For instance, in our problem concerning the employees, with \( n = 2000 \) and \( p = 0.05 \), the variance calculates to:

• \( \text{Var}(X) = 2000 \times 0.05 \times 0.95 = 95 \)
  

This value of 95 indicates how much variation or fluctuation we can expect in the number of employees whose commute exceeds one hour. Variance gives us an idea of the consistency of the outcomes, representing how clustered or spread out the results are around the expected value.

Standard Deviation is a key concept that quantifies the amount of variation or dispersion in a set of values, providing insight into how spread out the numbers are around the mean (expected value).
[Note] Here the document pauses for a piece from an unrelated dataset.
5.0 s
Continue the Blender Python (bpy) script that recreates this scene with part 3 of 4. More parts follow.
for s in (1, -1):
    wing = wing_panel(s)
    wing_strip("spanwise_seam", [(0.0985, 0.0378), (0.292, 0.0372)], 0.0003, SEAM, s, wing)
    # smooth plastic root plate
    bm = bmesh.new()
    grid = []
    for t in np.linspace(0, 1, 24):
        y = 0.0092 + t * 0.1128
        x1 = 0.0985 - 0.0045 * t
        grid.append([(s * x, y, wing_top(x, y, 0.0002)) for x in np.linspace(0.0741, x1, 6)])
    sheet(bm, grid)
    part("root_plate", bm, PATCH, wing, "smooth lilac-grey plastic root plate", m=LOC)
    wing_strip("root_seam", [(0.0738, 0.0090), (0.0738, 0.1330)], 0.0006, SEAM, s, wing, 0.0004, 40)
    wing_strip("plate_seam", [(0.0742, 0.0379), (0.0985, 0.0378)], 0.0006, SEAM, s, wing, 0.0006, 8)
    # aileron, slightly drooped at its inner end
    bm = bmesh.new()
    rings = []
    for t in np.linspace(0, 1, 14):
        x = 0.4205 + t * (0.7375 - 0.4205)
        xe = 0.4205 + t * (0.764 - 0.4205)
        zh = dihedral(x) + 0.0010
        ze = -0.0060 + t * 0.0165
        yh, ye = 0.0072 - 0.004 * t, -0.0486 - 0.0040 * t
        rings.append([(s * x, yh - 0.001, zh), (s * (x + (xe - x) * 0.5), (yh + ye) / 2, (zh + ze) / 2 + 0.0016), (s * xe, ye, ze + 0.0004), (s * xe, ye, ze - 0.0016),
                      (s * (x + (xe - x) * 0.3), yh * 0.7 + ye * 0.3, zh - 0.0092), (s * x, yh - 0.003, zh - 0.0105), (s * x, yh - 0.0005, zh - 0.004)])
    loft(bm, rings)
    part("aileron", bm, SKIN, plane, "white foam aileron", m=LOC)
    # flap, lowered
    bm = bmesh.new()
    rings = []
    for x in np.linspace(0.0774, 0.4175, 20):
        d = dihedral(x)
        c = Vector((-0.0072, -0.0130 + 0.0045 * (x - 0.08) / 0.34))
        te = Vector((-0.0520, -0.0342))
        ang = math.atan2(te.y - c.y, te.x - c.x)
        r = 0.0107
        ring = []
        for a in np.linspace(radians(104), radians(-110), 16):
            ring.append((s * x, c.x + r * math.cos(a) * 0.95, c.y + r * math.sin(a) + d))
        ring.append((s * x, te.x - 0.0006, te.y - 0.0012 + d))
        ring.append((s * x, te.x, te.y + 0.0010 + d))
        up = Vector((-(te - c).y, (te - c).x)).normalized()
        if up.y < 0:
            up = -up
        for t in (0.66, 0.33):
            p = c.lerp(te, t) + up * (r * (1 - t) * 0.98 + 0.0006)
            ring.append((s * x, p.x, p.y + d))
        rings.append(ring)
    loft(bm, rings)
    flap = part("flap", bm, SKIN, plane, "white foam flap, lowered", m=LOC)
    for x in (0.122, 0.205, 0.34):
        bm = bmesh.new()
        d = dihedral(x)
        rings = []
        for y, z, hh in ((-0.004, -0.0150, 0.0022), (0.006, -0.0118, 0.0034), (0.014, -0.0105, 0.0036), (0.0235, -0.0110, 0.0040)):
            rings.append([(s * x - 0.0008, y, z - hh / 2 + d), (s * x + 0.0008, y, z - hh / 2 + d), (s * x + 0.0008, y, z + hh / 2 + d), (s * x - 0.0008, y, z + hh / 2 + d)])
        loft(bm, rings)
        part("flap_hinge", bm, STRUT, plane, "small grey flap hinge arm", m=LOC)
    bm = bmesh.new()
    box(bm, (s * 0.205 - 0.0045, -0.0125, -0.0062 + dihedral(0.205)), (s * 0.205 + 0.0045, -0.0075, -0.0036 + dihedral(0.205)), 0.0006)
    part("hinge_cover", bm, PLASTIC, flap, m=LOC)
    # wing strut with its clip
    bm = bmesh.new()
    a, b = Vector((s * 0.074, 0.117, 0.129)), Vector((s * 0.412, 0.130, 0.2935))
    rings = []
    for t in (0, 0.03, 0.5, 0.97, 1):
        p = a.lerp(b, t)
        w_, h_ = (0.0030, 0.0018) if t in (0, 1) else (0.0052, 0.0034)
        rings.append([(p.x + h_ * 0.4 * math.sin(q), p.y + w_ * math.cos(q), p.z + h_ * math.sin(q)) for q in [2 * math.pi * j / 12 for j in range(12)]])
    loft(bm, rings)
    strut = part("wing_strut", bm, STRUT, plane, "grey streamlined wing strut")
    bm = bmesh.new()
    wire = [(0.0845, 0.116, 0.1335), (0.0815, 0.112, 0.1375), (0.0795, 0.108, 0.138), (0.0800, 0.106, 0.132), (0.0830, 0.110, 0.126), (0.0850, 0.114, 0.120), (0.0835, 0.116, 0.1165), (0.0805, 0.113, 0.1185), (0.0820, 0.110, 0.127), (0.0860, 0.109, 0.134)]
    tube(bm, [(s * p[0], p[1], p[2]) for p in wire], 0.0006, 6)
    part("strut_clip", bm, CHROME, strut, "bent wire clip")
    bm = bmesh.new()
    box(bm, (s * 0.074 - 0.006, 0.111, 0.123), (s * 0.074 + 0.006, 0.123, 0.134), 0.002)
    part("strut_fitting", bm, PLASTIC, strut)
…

In the context of a binomial distribution, standard deviation is the square root of the variance:

• \( \sigma = \sqrt{\text{Var}(X)} \)

Using our example of 2000 employees, where the variance is 95, the standard deviation is calculated as:

• \( \sigma = \sqrt{95} \approx 9.75 \)

This standard deviation value tells us about the average distance of the commute times from the expected value. A smaller standard deviation indicates that the data points are closer to the average, whereas a larger standard deviation suggests a wider spread of results. Thus, it helps in understanding the consistency of the number of commuters with longer commute times.